The chorus riff was one of the parts I had written on guitar several months prior to starting this album. It kind of helped me rethink parts since this entire album was going to be written in midi. It kind of flipped the switch to convert my brain to a midi map, instead of a fretboard, I guess. It’s so natural for me to write six-minute songs and have things build and repeat forever and going into this one with an intention of being quick and to-the-point with nothing extra was initially really uncomfortable. It was exciting to try new things with this project. I felt the need to keep on the path but when it was first written I was second-guessing myself all the time. I guess I still am, and will continue to, I’m sure. Peter Layman (Flood Peak) added really heavy vocals over the end and Jim Willig (Venetian Veil) added a rad rhythmic synth part.

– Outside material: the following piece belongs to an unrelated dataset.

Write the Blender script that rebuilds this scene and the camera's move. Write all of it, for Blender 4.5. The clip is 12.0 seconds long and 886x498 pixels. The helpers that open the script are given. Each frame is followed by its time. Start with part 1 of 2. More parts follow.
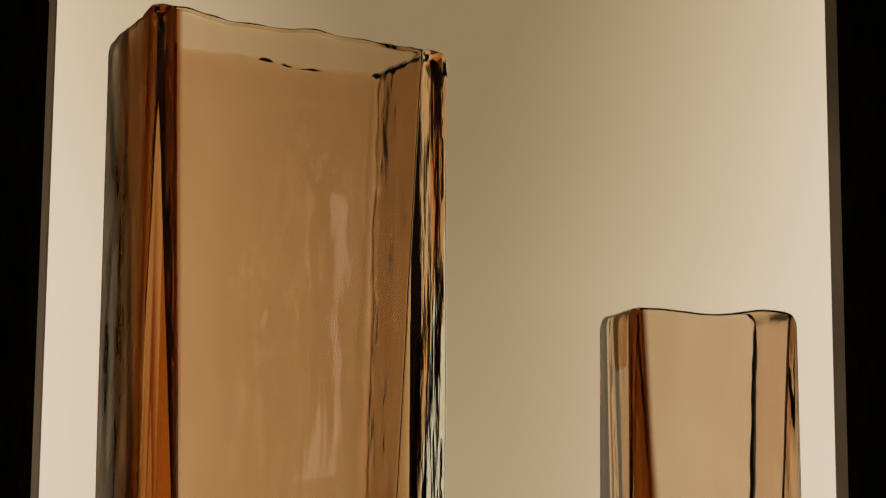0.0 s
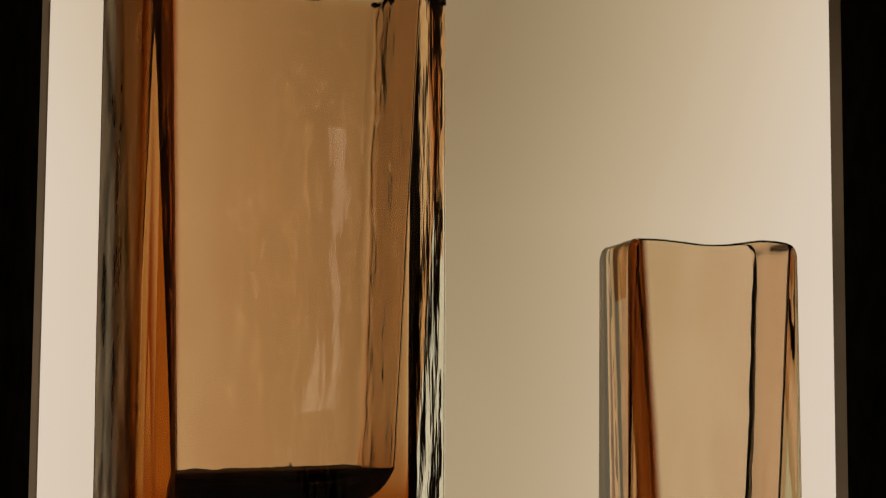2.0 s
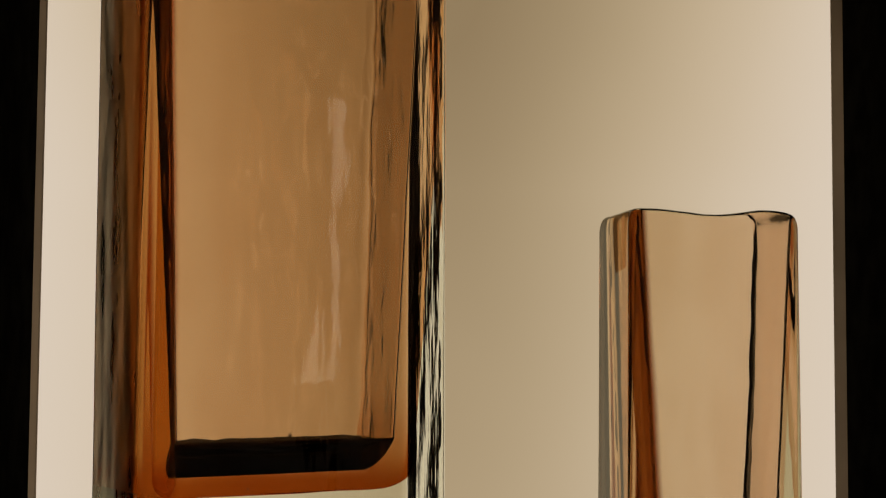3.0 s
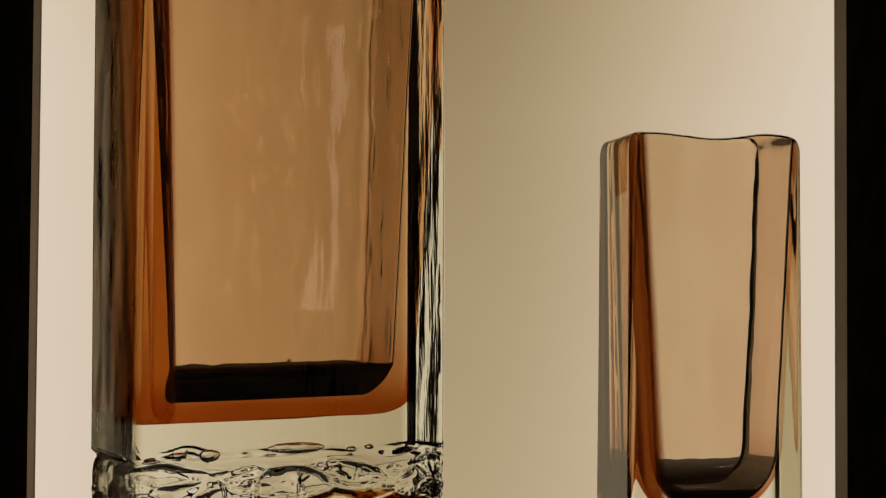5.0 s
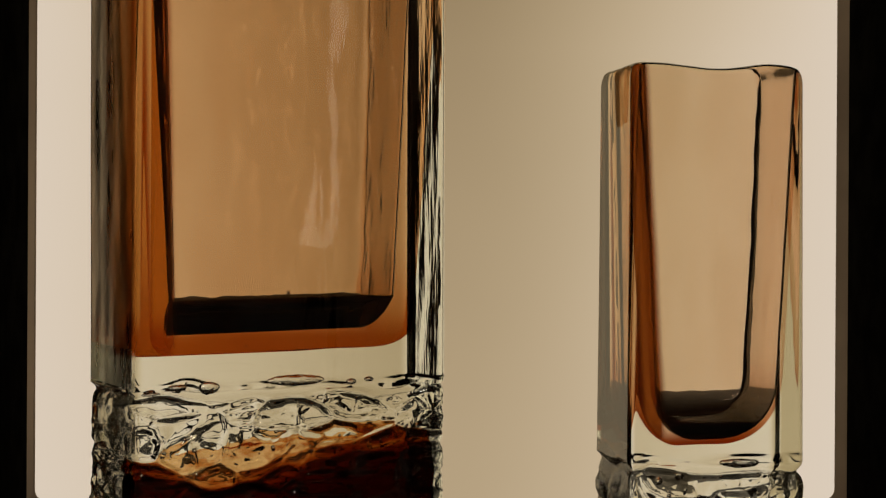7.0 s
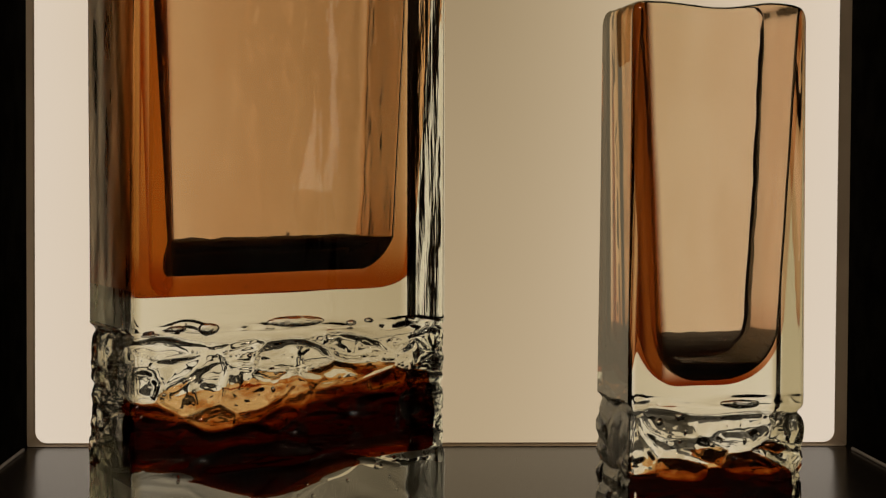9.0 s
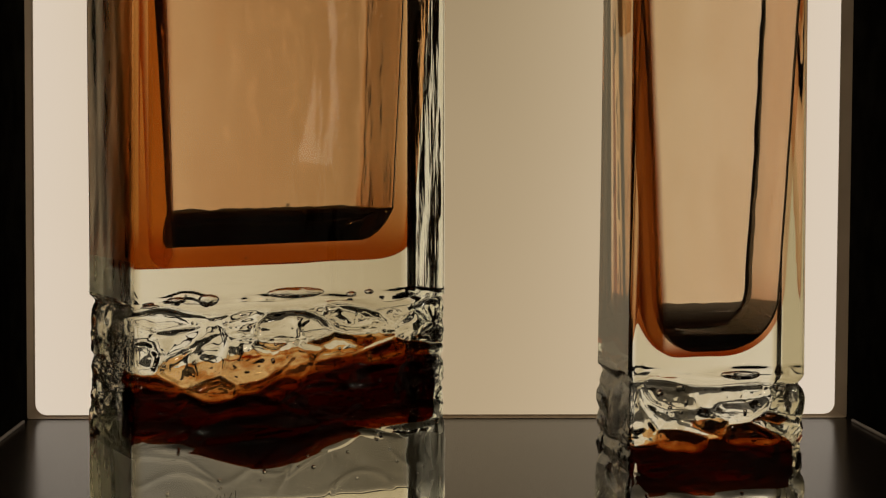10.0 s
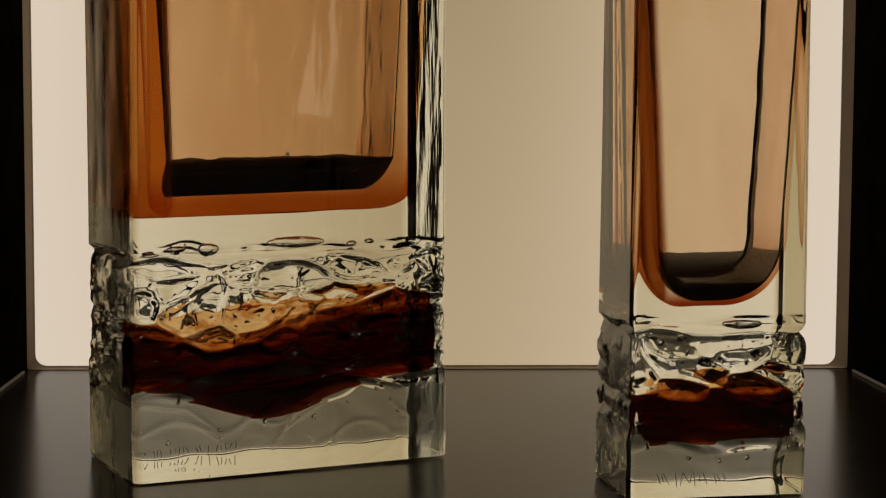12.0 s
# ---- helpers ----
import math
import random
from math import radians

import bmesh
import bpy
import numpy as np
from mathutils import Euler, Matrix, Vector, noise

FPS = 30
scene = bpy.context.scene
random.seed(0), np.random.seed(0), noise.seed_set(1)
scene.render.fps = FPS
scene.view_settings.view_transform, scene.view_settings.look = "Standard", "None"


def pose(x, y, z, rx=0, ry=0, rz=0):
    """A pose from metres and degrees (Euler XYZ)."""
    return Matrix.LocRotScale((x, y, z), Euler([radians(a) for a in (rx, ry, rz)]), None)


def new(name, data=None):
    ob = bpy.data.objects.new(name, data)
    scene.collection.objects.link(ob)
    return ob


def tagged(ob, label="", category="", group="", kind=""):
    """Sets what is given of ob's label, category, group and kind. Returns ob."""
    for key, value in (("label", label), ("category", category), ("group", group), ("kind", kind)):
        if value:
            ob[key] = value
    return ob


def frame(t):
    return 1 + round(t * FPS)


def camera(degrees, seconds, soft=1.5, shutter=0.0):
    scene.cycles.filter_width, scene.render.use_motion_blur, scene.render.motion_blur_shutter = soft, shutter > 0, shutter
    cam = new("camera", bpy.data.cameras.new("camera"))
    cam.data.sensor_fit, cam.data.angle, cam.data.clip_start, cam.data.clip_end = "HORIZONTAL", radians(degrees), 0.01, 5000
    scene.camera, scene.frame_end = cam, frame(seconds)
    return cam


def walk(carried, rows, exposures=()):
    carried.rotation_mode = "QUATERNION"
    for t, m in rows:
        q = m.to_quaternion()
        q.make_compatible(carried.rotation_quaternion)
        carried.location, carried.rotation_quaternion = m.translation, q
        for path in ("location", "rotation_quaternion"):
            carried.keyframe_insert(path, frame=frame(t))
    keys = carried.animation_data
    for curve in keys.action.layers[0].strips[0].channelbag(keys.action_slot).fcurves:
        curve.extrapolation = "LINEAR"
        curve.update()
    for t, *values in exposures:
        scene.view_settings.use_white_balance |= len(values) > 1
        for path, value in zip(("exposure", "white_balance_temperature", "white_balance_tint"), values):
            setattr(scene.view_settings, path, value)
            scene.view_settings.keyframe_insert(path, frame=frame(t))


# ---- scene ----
# A lit display niche with two cased glass vases; the camera tilts down before it.
LENS = 29.18
cam = camera(LENS, 12.0, 1.2)
# seconds, x, y, z, pitch, roll, yaw
ROWS = [
    (0.0, -0.00099, -0.01562, 0.11645, 7.589, -0.373, -2.779),
    (0.5, -0.00087, -0.01493, 0.11632, 7.019, -0.370, -2.780),
    (1.0, -0.00076, -0.01425, 0.11617, 6.374, -0.367, -2.781),
    (1.5, -0.00065, -0.01356, 0.11600, 5.866, -0.363, -2.781),
    (2.0, -0.00057, -0.01296, 0.11583, 5.362, -0.361, -2.782),
    (2.5, -0.00049, -0.01236, 0.11565, 4.916, -0.358, -2.783),
    (3.0, -0.00041, -0.01172, 0.11545, 4.408, -0.355, -2.783),
    (5.0, -0.00011, -0.00863, 0.11426, 2.019, -0.340, -2.786),
    (5.5, -0.00005, -0.00783, 0.11389, 1.372, -0.336, -2.787),
    (6.0, -0.00001, -0.00702, 0.11349, 0.784, -0.333, -2.787),
    (6.5, 0.00002, -0.00644, 0.11320, 0.351, -0.330, -2.788),
    (7.0, 0.00004, -0.00585, 0.11288, -0.117, -0.327, -2.789),
    (9.0, 0.00008, -0.00335, 0.11142, -1.952, -0.316, -2.791),
    (9.5, 0.00008, -0.00275, 0.11104, -2.408, -0.313, -2.791),
    (10.0, 0.00007, -0.00214, 0.11064, -2.841, -0.310, -2.792),
    (10.5, 0.00006, -0.00160, 0.11027, -3.236, -0.308, -2.792),
    (11.0, 0.00004, -0.00106, 0.10989, -3.648, -0.305, -2.793),
    (11.5, 0.00002, -0.00053, 0.10951, -4.030, -0.303, -2.793),
    (12.0, 0.00000, 0.00000, 0.10913, -4.403, -0.300, -2.794),
]
walk(cam, [(t, pose(x, y, z, 90 + p, r, w)) for t, x, y, z, p, r, w in ROWS])

# ---- world and light ----
world = bpy.data.worlds.new("dark_room")
scene.world = world
world.use_nodes = True
world.node_tree.nodes["Background"].inputs[0].default_value = (0.9, 0.75, 0.6, 1)
world.node_tree.nodes["Background"].inputs[1].default_value = 0.004
GLOW = 0.98           # strength of the light panel
ROOM_GLOW = 8.0      # strength of the added, unseen fill light in the room
scene.view_settings.exposure = 0.0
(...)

This one is an early-90s industrial metal worship track. Simple and stupid and fun and lacking any subtleties. I haven’t really played with “fun” much. Felt weird. Didn’t expect this to be our first single but I guess it’s a “come-out-swinging” kind of thing, so it did.


“You’ll never know me and you’ll never know anyone.” I suppose this song was a partially unintentional exercise in further alienating myself from those closest to me. I had my wife and my best friends all sing with me, creating a choir of people pushing each other away. When writing and recording it felt like a very intimate and beautiful song about completely opening up, but once it was done it had so much weight and sadness that I felt really shitty for what I had done. It’s currently my favorite song that I’ve ever recorded though. I don’t know what to think. Jim added a synth line over the end that changed the whole song for me. I love it so much. The main melody line was written on an acoustic right after my son was born and I played it for him for almost two years before converting it to synth and using it for this song.


I’ve always been pretty vocal about my distaste for blast beats. I feel like I lose focus or attention. Maybe I’m just too slow. I wanted to try something that I knew was so out of my element since that had been a theme within the album already. Lyrically, this song is kind of the big picture of the whole album. The most on-the-nose and direct.


This one is just a plodding bassline that never changes. The Aztec death whistles turned a simple rock song into whatever filth it is now. It’s an eerily peaceful rhythm to me.


I had been wanting to do a snare-on-the-one rockin’ thing for a long time but it never really fit with any other album. The intention was to have this album fit on a 45rpm so this was obviously going to be the final song so I knew this was the time. The energy seemed right and it was short and sweet until I felt the need for a self-indulgent outro. Possessor is a great movie. Jennifer Jason Leigh’s voice is perfect.